Early in the marriage, the couple sought counseling, and during the pregnancy Bland said she felt abandoned by Achane. Per a Salt Lake Tribune report, Bland said, "It wasn’t anything like ‘I love you’ or ‘I will be back for you and the baby.’ It was just like he didn’t care." During the pregnancy, Bland considered an abortion and adoption, but Achane objected.
Achane's tells a vastly different story which the judge believed. He said he left Texas on Jan. 17, 2011, prior to beginning his drill sergeant assignment, in search of a new home for his family in Fort Jackson, S.C. Because Bland preferred to give birth in Texas, Achane said he planned to return for the delivery and expected Bland to later join him in South Carolina.
Ten days after Achane left, Bland made the decision to pursue adoption for her and her then husband's child. Unaware of her decision, Achane continued paying the mortgage and household bills. He reports that Bland had access to money for groceries, pregnancy and living expenses. She counters she had little money and didn't believe Achane had an interest in their baby.

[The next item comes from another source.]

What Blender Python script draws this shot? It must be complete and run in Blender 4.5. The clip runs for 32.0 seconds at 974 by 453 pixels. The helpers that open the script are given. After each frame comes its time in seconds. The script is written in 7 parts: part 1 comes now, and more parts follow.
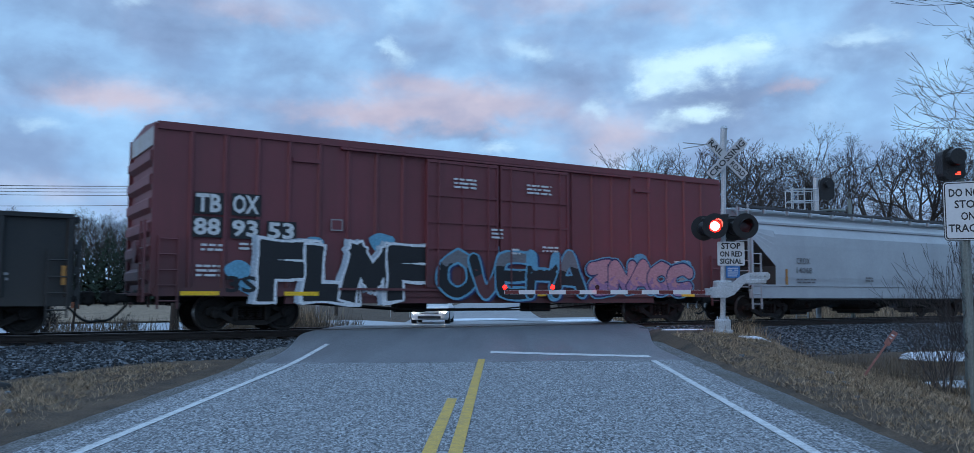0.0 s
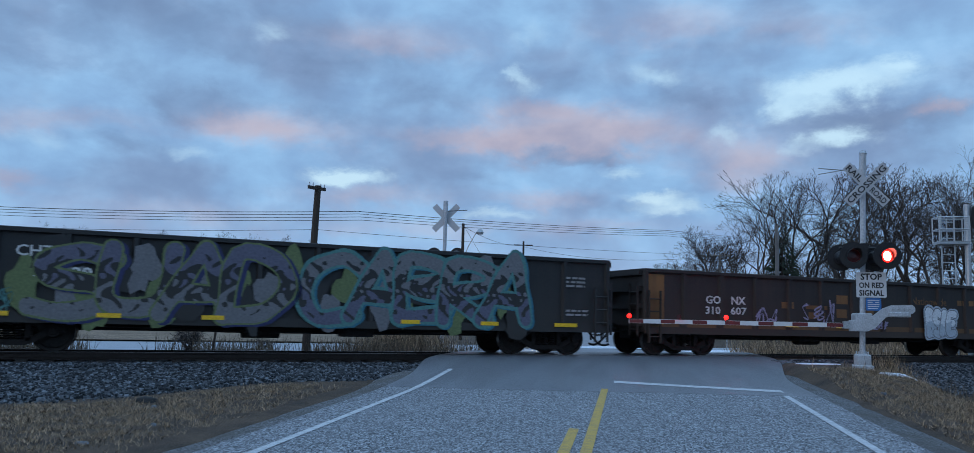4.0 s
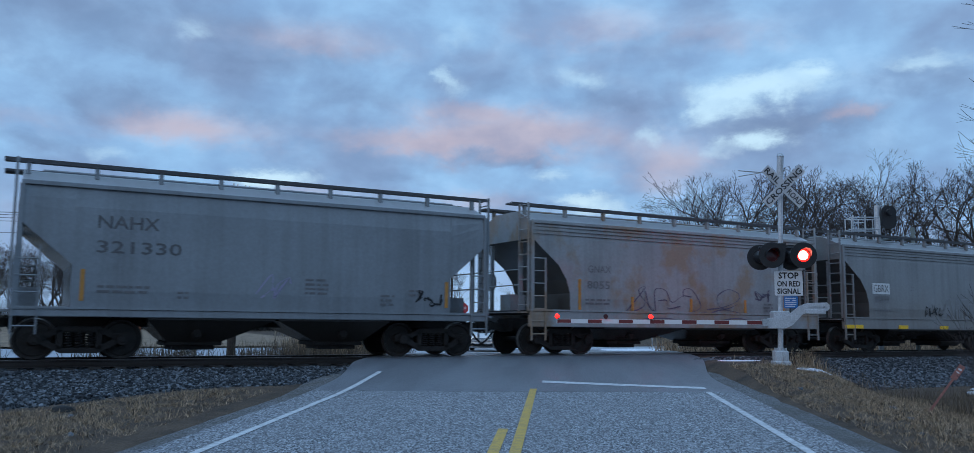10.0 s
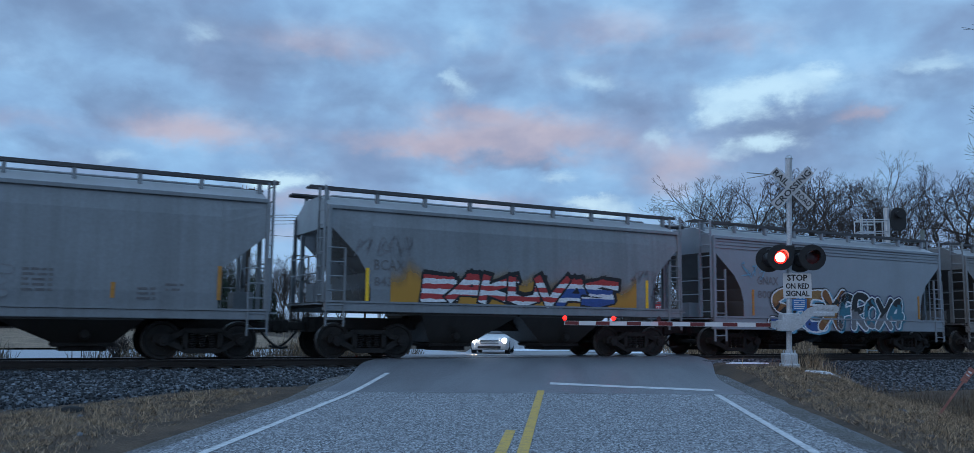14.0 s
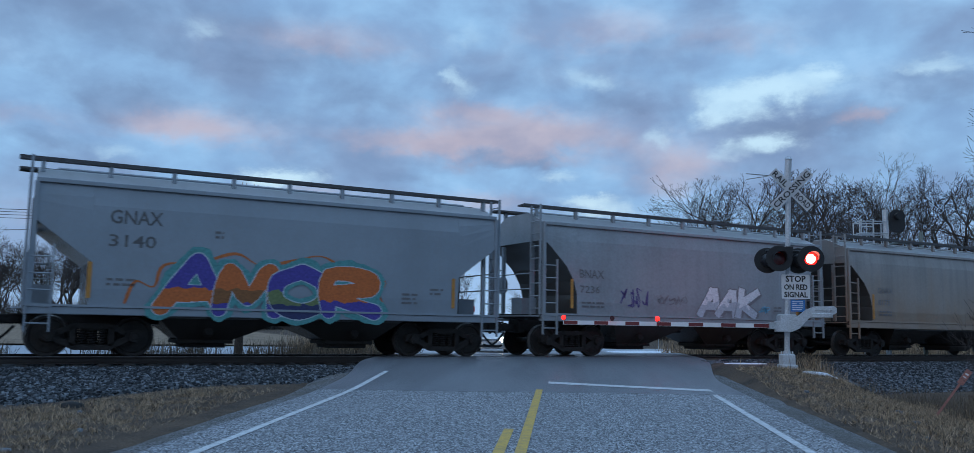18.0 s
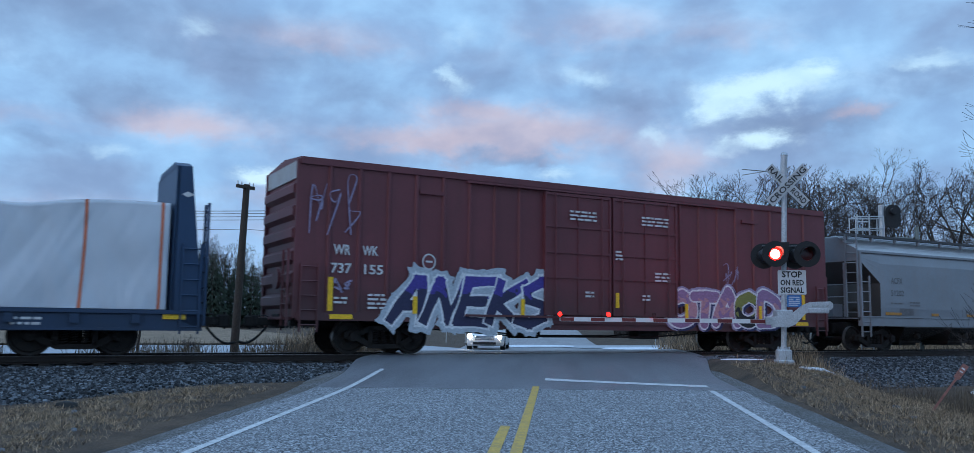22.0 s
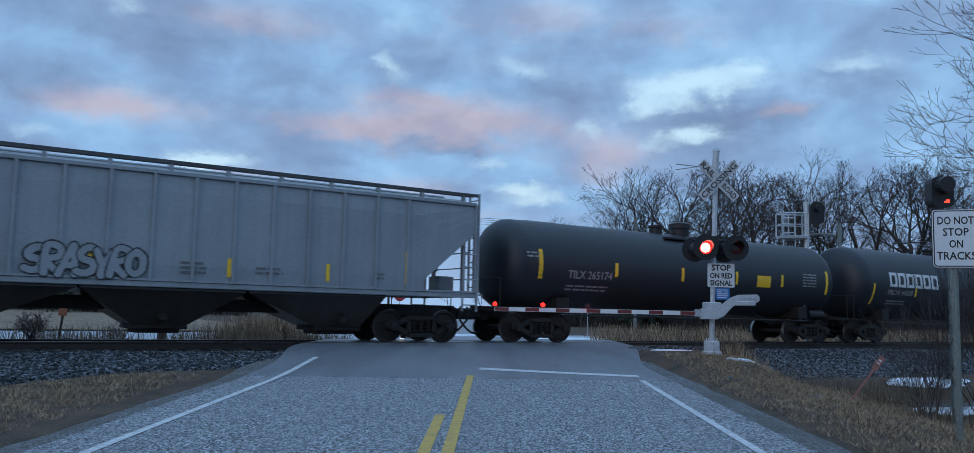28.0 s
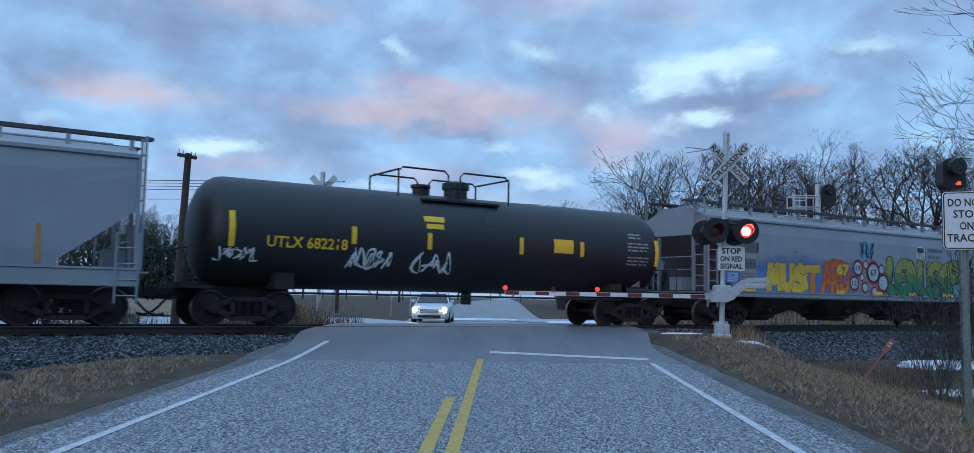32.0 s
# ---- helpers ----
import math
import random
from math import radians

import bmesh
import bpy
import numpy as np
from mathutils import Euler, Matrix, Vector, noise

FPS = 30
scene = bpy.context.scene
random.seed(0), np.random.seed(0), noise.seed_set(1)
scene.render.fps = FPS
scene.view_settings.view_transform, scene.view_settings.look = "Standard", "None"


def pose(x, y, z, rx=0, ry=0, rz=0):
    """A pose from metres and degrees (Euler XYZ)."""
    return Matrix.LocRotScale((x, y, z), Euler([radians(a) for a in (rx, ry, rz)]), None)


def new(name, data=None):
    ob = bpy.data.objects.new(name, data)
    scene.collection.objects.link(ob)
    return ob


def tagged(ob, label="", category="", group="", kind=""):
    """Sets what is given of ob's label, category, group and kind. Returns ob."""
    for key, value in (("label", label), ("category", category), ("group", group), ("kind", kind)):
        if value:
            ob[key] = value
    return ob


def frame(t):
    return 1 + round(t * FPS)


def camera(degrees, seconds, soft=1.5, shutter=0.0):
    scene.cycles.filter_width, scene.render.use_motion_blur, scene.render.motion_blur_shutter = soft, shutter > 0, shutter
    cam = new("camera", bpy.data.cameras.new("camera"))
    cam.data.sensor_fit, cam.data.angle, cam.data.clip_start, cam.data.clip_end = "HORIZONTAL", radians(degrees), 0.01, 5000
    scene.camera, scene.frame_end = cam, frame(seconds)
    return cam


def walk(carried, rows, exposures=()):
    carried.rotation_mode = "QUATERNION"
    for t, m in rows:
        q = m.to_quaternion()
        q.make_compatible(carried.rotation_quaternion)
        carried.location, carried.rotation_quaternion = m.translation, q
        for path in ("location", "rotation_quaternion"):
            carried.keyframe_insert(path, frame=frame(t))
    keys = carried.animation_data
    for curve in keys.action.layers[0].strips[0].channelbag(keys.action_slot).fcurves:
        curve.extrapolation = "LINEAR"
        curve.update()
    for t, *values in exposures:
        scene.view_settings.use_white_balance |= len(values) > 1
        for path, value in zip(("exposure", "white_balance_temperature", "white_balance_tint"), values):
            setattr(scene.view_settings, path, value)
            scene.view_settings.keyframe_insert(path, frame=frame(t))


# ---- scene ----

Meanwhile, Bland located the Adoption Center of Choice, in Orem, Utah which arranged for her to come to Utah and give birth. She said she was honest with the adoption agency and the Frei's about her marital status but believed the Frei's would be good parents because of their Christian beliefs. Bland, who had been a single parent prior to marrying Achane, said she feared she would have two children to raise on her own and did not believe she was able to provide necessities. Despite Achane's desire to father his child, Bland tearfully said in a recent CNN interview, " . . . I would rather see her with me struggling first, before she goes with him."
The major culprit in this case is the Adoption Center of Choice. Agency officials knew that Tira Bland was married, that her husband refused to relinquish his parental rights, and that he was pursuing legal recourse once he learned his daughter's adoption was pending.
The Freis were advised on the details before accepting the baby into their home. They are currently appealing McDade's decision which would likely result in them keeping Leah for another two years during the appeals process. She is now nearly two, but in two years, she'll be about four. Her bio dad reports seeing her twice, for a total of six hours.
I agree with McDade, who, in a 48-page ruling, said the adoption is "utterly indefensible." The Adoption Center of Choice should face criminal charges for its failure to disclose requested information to Terry Achane and human trafficking. Utah is known for pushing through adoptions swiftly and playing fast and loose with its already lax adoption laws. However, the Freis are not without fault either; they were informed by the agency that Achane would likely contest the adoption but chose to follow through with it. Now that the judge has ruled in Achane's favor, they still hold on to "Leah" -- a child who is no longer their legal daughter.